→ **To do**
Retype each line of the material exactly, please, skipping any picture in it.

→ **Given information**
● ● ● ● ●

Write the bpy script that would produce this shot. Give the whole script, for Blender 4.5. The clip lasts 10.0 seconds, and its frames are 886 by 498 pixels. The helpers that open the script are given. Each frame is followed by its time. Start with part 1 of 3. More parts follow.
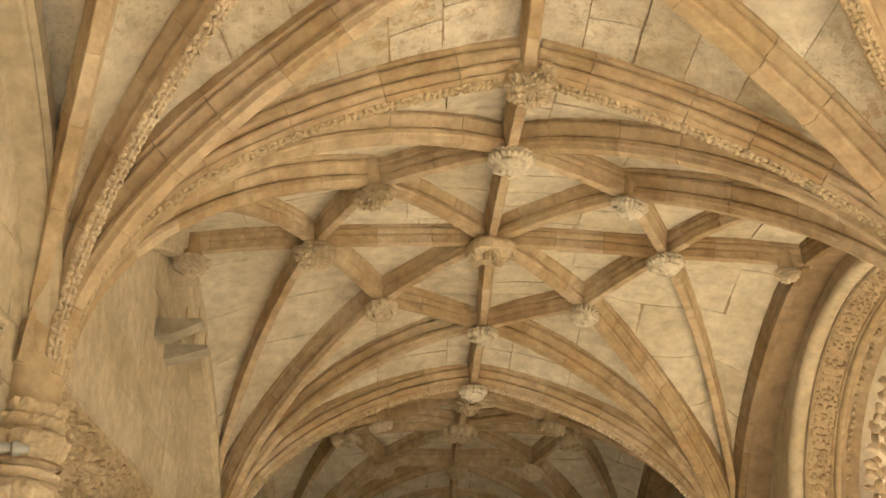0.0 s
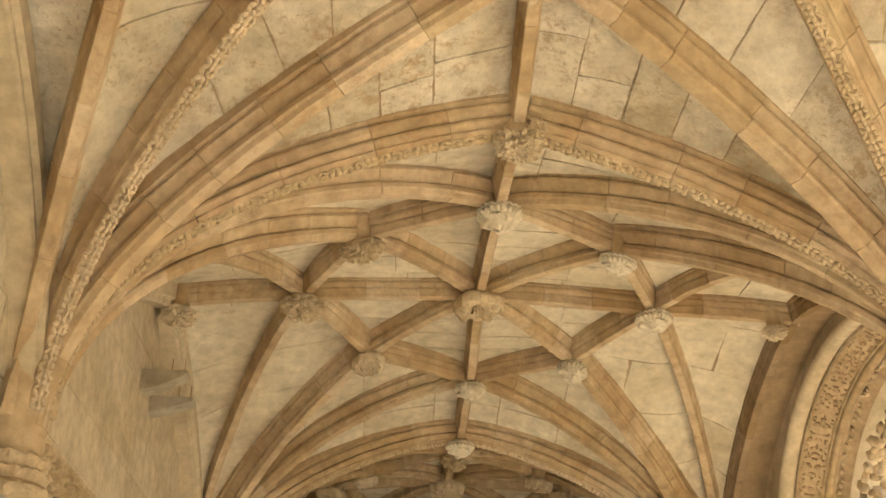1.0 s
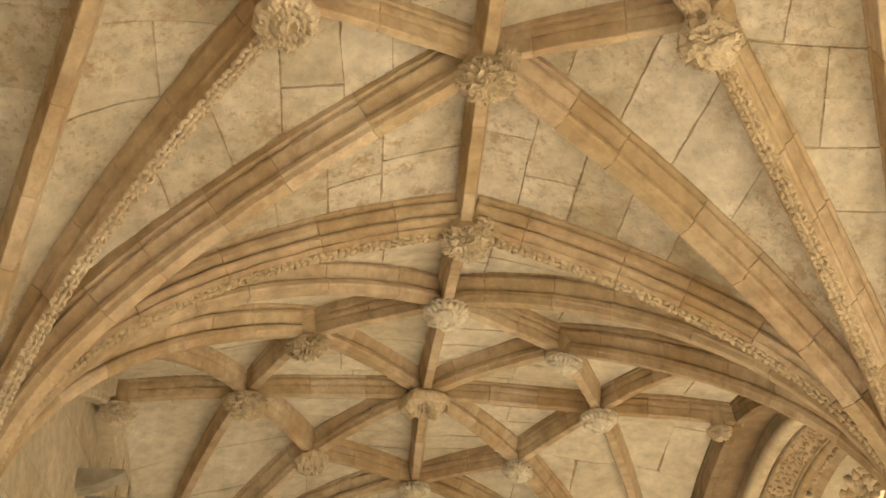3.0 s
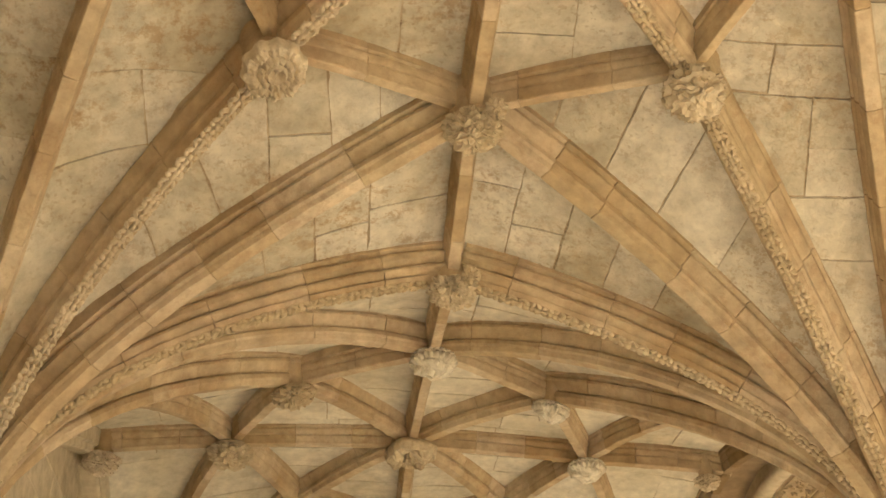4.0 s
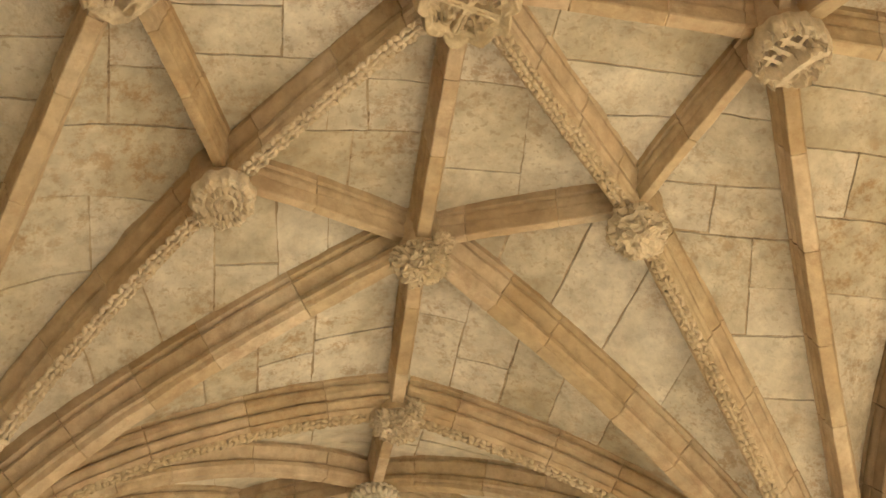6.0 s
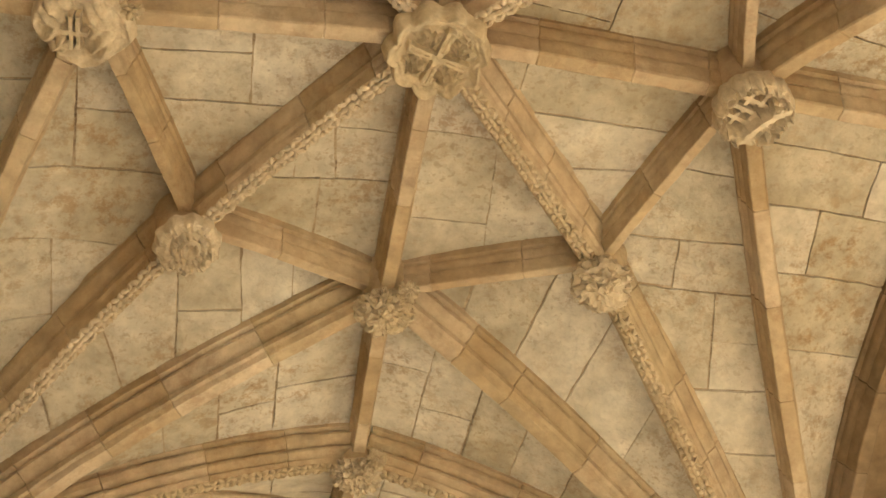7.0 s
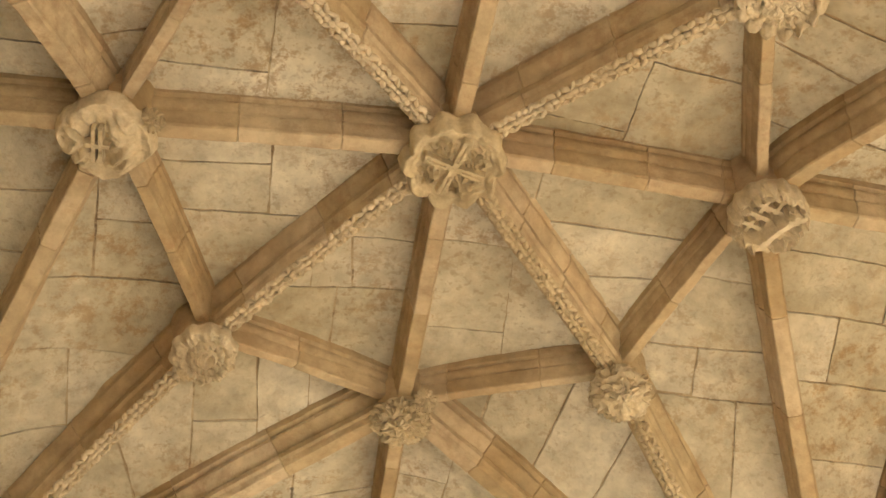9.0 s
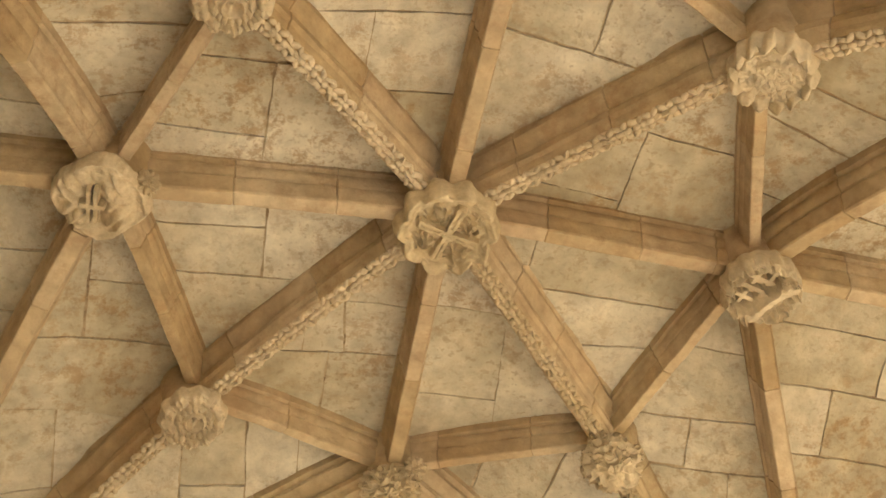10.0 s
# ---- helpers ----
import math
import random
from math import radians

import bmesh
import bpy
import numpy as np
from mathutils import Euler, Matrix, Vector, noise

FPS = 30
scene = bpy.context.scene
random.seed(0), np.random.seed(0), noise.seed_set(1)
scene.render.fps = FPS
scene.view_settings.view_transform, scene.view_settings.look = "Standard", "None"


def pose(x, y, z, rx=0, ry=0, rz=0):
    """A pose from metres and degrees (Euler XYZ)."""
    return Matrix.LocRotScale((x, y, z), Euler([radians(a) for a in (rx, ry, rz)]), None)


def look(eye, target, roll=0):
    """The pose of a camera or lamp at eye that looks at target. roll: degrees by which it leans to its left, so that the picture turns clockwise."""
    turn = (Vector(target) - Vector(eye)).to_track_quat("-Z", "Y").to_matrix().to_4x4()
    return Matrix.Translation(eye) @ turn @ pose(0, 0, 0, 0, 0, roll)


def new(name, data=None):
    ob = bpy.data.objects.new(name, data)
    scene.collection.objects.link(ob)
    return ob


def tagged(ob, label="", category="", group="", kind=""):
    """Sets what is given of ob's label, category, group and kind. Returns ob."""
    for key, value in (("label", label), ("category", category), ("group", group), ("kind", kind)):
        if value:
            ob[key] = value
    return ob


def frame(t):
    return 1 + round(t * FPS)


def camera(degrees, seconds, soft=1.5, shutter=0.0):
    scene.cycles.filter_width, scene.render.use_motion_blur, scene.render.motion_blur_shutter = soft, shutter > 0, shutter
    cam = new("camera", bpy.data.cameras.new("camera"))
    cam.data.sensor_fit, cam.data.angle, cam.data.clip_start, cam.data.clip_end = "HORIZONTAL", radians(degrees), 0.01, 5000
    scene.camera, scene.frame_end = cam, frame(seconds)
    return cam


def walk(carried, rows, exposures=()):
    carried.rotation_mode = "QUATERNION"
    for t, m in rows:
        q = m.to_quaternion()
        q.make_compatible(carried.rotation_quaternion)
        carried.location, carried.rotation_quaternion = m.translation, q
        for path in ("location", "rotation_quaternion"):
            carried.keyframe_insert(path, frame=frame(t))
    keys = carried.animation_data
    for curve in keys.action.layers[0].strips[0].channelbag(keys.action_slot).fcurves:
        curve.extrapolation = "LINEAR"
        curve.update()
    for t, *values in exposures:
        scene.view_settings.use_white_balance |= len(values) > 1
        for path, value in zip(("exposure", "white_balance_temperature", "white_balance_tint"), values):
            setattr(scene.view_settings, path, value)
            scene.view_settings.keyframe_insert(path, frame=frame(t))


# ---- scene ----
# A vaulted cloister gallery that runs along y. x = 0 is the ridge, bay one is centred on y = 0.
cam = camera(42.75, 10.0, soft=1.6)
EYE = (-0.77, -3.42, 1.60)
TURNS = [
    (0.0, 115.122, -0.391, -1.767), (0.5, 116.416, -0.557, -2.114), (1.0, 117.866, -0.689, -2.561),
    (1.5, 119.041, -0.530, -2.743), (2.0, 120.360, -0.694, -3.762), (2.5, 121.607, -0.231, -4.777),
    (4.0, 125.250, 0.480, -5.779), (4.5, 126.557, 0.751, -6.556), (5.0, 127.979, 1.329, -6.842),
    (5.5, 129.488, 1.480, -7.520), (6.0, 131.907, 1.375, -8.564), (7.5, 135.167, 2.030, -10.910),
    (8.0, 136.463, 1.735, -10.229), (8.5, 138.015, 1.575, -9.808), (9.0, 139.871, 1.358, -9.824),
    (9.5, 141.232, 1.304, -10.091), (10.0, 143.195, 1.070, -10.746),
]
walk(cam, [(t, pose(*EYE, rx, ry, rz)) for t, rx, ry, rz in TURNS], exposures=[(0.0, 3.50), (2.5, 3.34), (6.0, 3.17), (10.0, 3.15)])

# ---- light: sky and sun over the courtyard on the east side ----
SUN_EL, SUN_AZ = radians(43), radians(100)
world = bpy.data.worlds.new("world")
scene.world = world
world.use_nodes = True
wn = world.node_tree.nodes
sky = wn.new("ShaderNodeTexSky")
sky.sky_type, sky.sun_disc, sky.sun_elevation, sky.sun_rotation = "NISHITA", False, SUN_EL, SUN_AZ
wn["Background"].inputs["Strength"].default_value = 0.062
world.node_tree.links.new(sky.outputs[0], wn["Background"].inputs["Color"])
sun_data = bpy.data.lights.new("sun", "SUN")
sun_data.energy, sun_data.angle, sun_data.color = 5.0, radians(0.5), (1.0, 0.91, 0.78)
sun = new("sun", sun_data)
sun.matrix_world = look((0, 0, 0), (-math.sin(SUN_AZ) * math.cos(SUN_EL), -math.cos(SUN_AZ) * math.cos(SUN_EL), -math.sin(SUN_EL)))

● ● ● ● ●

→ **Result of the exercise**
Write the bpy script that would produce this shot. Give the whole script, for Blender 4.5. The clip lasts 10.0 seconds, and its frames are 886 by 498 pixels. The helpers that open the script are given. Each frame is followed by its time. Start with part 1 of 3. More parts follow.
0.0 s
1.0 s
3.0 s
4.0 s
6.0 s
7.0 s
9.0 s
10.0 s
# ---- helpers ----
import math
import random
from math import radians

import bmesh
import bpy
import numpy as np
from mathutils import Euler, Matrix, Vector, noise

FPS = 30
scene = bpy.context.scene
random.seed(0), np.random.seed(0), noise.seed_set(1)
scene.render.fps = FPS
scene.view_settings.view_transform, scene.view_settings.look = "Standard", "None"


def pose(x, y, z, rx=0, ry=0, rz=0):
    """A pose from metres and degrees (Euler XYZ)."""
    return Matrix.LocRotScale((x, y, z), Euler([radians(a) for a in (rx, ry, rz)]), None)


def look(eye, target, roll=0):
    """The pose of a camera or lamp at eye that looks at target. roll: degrees by which it leans to its left, so that the picture turns clockwise."""
    turn = (Vector(target) - Vector(eye)).to_track_quat("-Z", "Y").to_matrix().to_4x4()
    return Matrix.Translation(eye) @ turn @ pose(0, 0, 0, 0, 0, roll)


def new(name, data=None):
    ob = bpy.data.objects.new(name, data)
    scene.collection.objects.link(ob)
    return ob


def tagged(ob, label="", category="", group="", kind=""):
    """Sets what is given of ob's label, category, group and kind. Returns ob."""
    for key, value in (("label", label), ("category", category), ("group", group), ("kind", kind)):
        if value:
            ob[key] = value
    return ob


def frame(t):
    return 1 + round(t * FPS)


def camera(degrees, seconds, soft=1.5, shutter=0.0):
    scene.cycles.filter_width, scene.render.use_motion_blur, scene.render.motion_blur_shutter = soft, shutter > 0, shutter
    cam = new("camera", bpy.data.cameras.new("camera"))
    cam.data.sensor_fit, cam.data.angle, cam.data.clip_start, cam.data.clip_end = "HORIZONTAL", radians(degrees), 0.01, 5000
    scene.camera, scene.frame_end = cam, frame(seconds)
    return cam


def walk(carried, rows, exposures=()):
    carried.rotation_mode = "QUATERNION"
    for t, m in rows:
        q = m.to_quaternion()
        q.make_compatible(carried.rotation_quaternion)
        carried.location, carried.rotation_quaternion = m.translation, q
        for path in ("location", "rotation_quaternion"):
            carried.keyframe_insert(path, frame=frame(t))
    keys = carried.animation_data
    for curve in keys.action.layers[0].strips[0].channelbag(keys.action_slot).fcurves:
        curve.extrapolation = "LINEAR"
        curve.update()
    for t, *values in exposures:
        scene.view_settings.use_white_balance |= len(values) > 1
        for path, value in zip(("exposure", "white_balance_temperature", "white_balance_tint"), values):
            setattr(scene.view_settings, path, value)
            scene.view_settings.keyframe_insert(path, frame=frame(t))


# ---- scene ----
# A vaulted cloister gallery that runs along y. x = 0 is the ridge, bay one is centred on y = 0.
cam = camera(42.75, 10.0, soft=1.6)
EYE = (-0.77, -3.42, 1.60)
TURNS = [
    (0.0, 115.122, -0.391, -1.767), (0.5, 116.416, -0.557, -2.114), (1.0, 117.866, -0.689, -2.561),
    (1.5, 119.041, -0.530, -2.743), (2.0, 120.360, -0.694, -3.762), (2.5, 121.607, -0.231, -4.777),
    (4.0, 125.250, 0.480, -5.779), (4.5, 126.557, 0.751, -6.556), (5.0, 127.979, 1.329, -6.842),
    (5.5, 129.488, 1.480, -7.520), (6.0, 131.907, 1.375, -8.564), (7.5, 135.167, 2.030, -10.910),
    (8.0, 136.463, 1.735, -10.229), (8.5, 138.015, 1.575, -9.808), (9.0, 139.871, 1.358, -9.824),
    (9.5, 141.232, 1.304, -10.091), (10.0, 143.195, 1.070, -10.746),
]
walk(cam, [(t, pose(*EYE, rx, ry, rz)) for t, rx, ry, rz in TURNS], exposures=[(0.0, 3.50), (2.5, 3.34), (6.0, 3.17), (10.0, 3.15)])

# ---- light: sky and sun over the courtyard on the east side ----
SUN_EL, SUN_AZ = radians(43), radians(100)
world = bpy.data.worlds.new("world")
scene.world = world
world.use_nodes = True
wn = world.node_tree.nodes
sky = wn.new("ShaderNodeTexSky")
sky.sky_type, sky.sun_disc, sky.sun_elevation, sky.sun_rotation = "NISHITA", False, SUN_EL, SUN_AZ
wn["Background"].inputs["Strength"].default_value = 0.062
world.node_tree.links.new(sky.outputs[0], wn["Background"].inputs["Color"])
sun_data = bpy.data.lights.new("sun", "SUN")
sun_data.energy, sun_data.angle, sun_data.color = 5.0, radians(0.5), (1.0, 0.91, 0.78)
sun = new("sun", sun_data)
sun.matrix_world = look((0, 0, 0), (-math.sin(SUN_AZ) * math.cos(SUN_EL), -math.cos(SUN_AZ) * math.cos(SUN_EL), -math.sin(SUN_EL)))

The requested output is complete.